The company’s efforts haven’t gone unnoticed, particularly in the East London area, where it was awarded the Environmental Excellence Award in recognition of its efforts in environmental management in 2008 and the Eastern Cape Top Green Organisation Award in 2009.
“In addition, we take a preventative approach to environmental protection by systematically including all stages of the vehicle manufacturing process and complete product lifecycle – from development to recycling,” said Zimmerman. “Our aim is to eliminate all identified risks to the environment.”

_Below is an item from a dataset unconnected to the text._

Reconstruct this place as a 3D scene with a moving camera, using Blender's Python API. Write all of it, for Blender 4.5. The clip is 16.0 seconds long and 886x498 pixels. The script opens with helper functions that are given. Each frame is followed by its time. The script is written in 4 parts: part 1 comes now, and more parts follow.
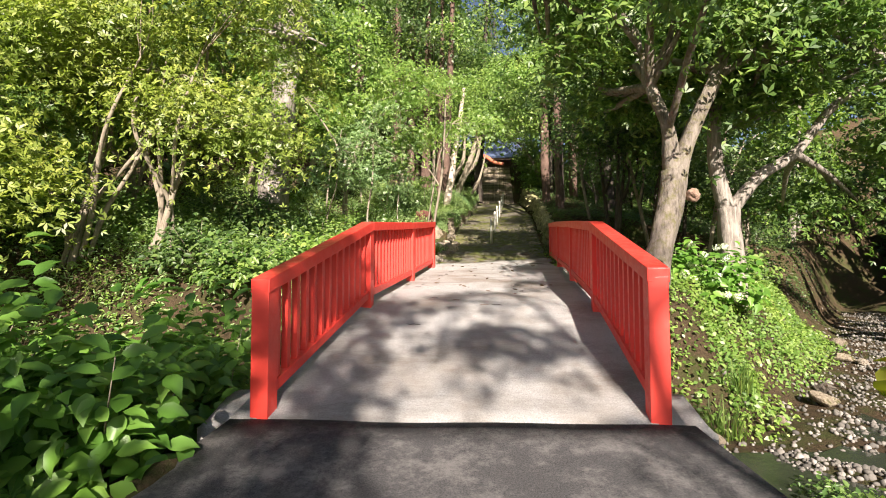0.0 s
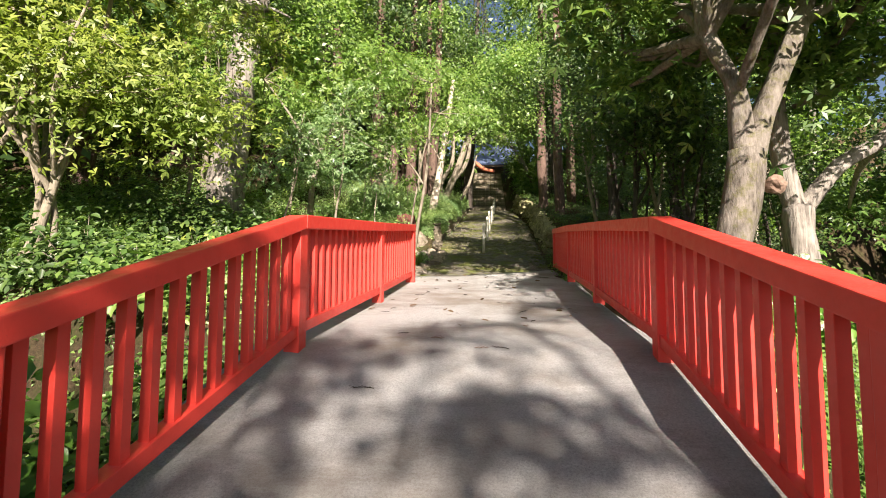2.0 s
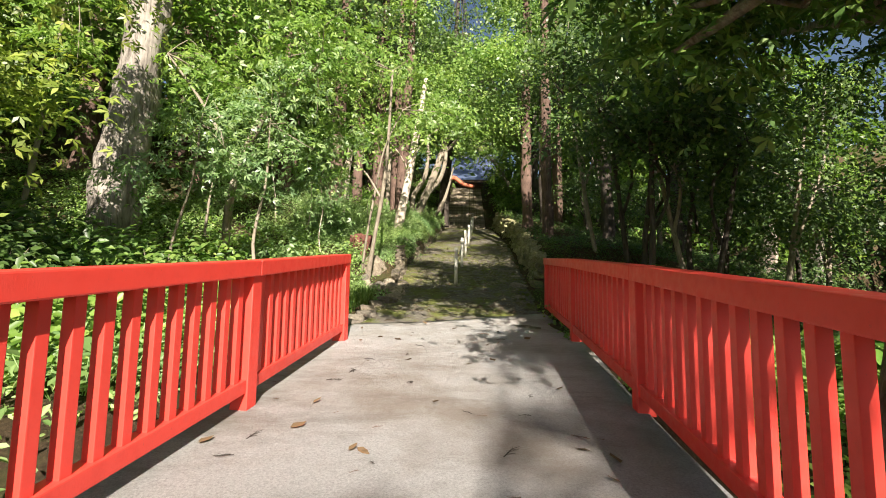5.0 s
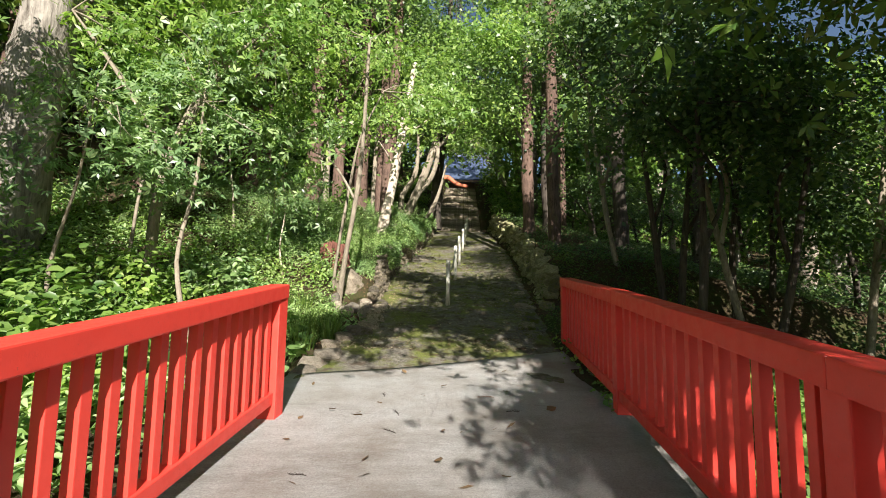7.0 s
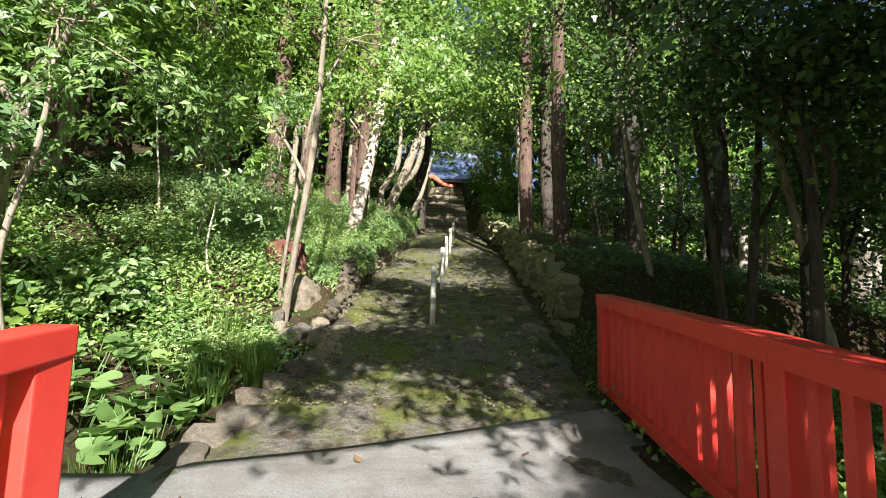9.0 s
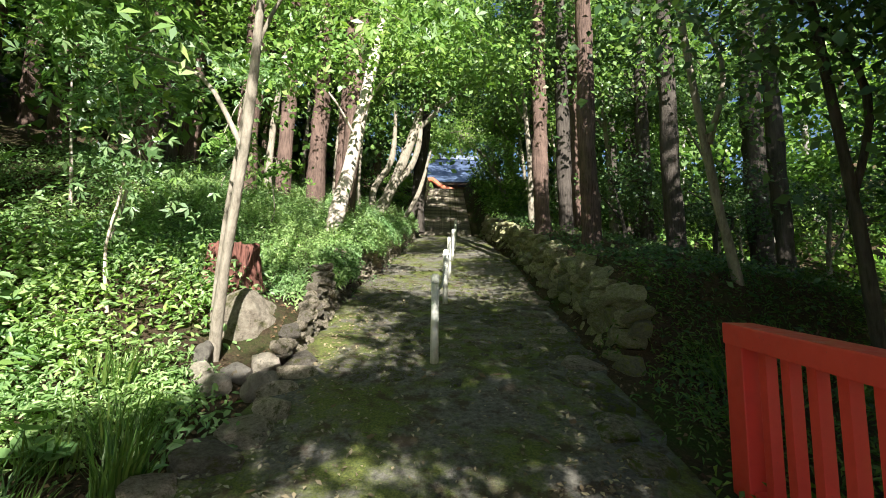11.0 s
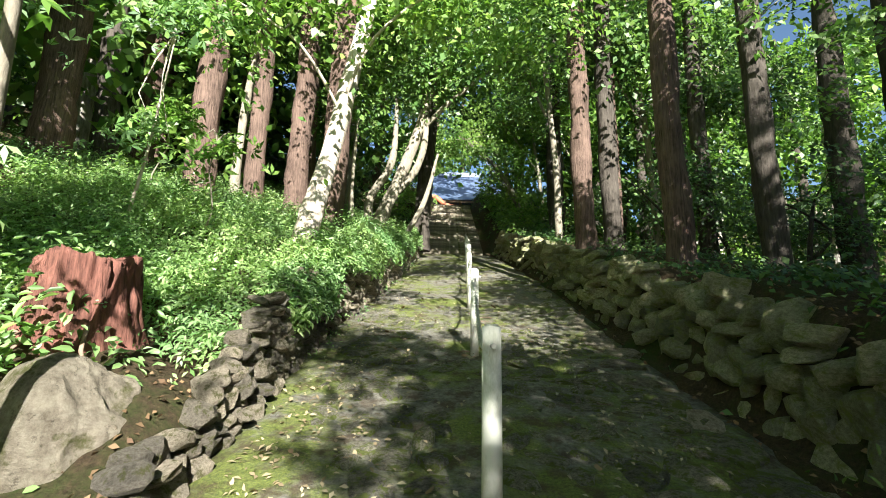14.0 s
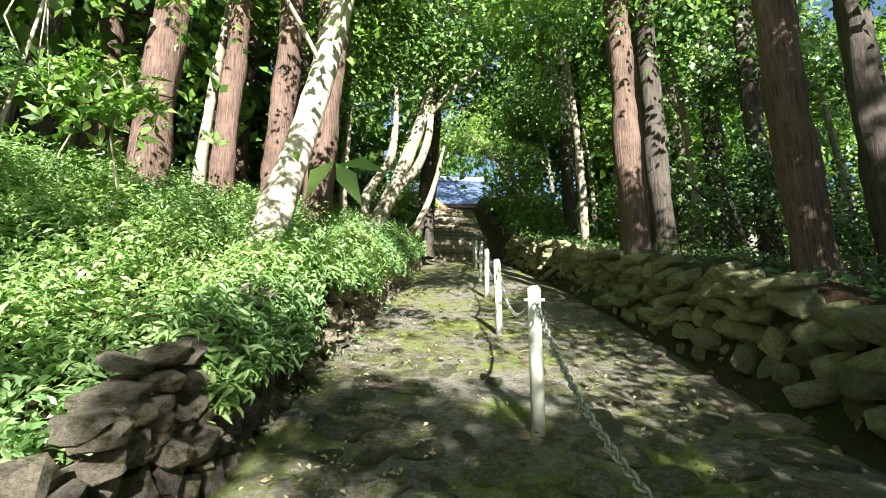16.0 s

Water, used in a number of operations, is used with particular responsibility: in 2009 a 40 percent reduction in water usage per vehicle was achieved compared with previous years. For example, the introduction of water-based paints in the C-Class manufacturing plants has shown environmental benefits due to reduced volatile organic components. There are also various other measures to further recycle and clean waste water before it’s released.
“We fully realise the manufacturing of vehicles at our East London plant has the potential to protect our environment and that we have to act responsibly. We’re integrating the management systems for quality, environmental protection and OHS into a single system,” Zimmerman said. “As a responsible business we can’t ensure a sustainable future without having effective environmental management in place to shape our operations.”
Yes, thanks to companies such as Mercedes-Benz, changing the face of our environment by introducing ever better environmentally aware products and processes will eventually occur. Unfortunately, as green as motoring is likely to be one day, one question will probably never be answered: What to do about that traffic?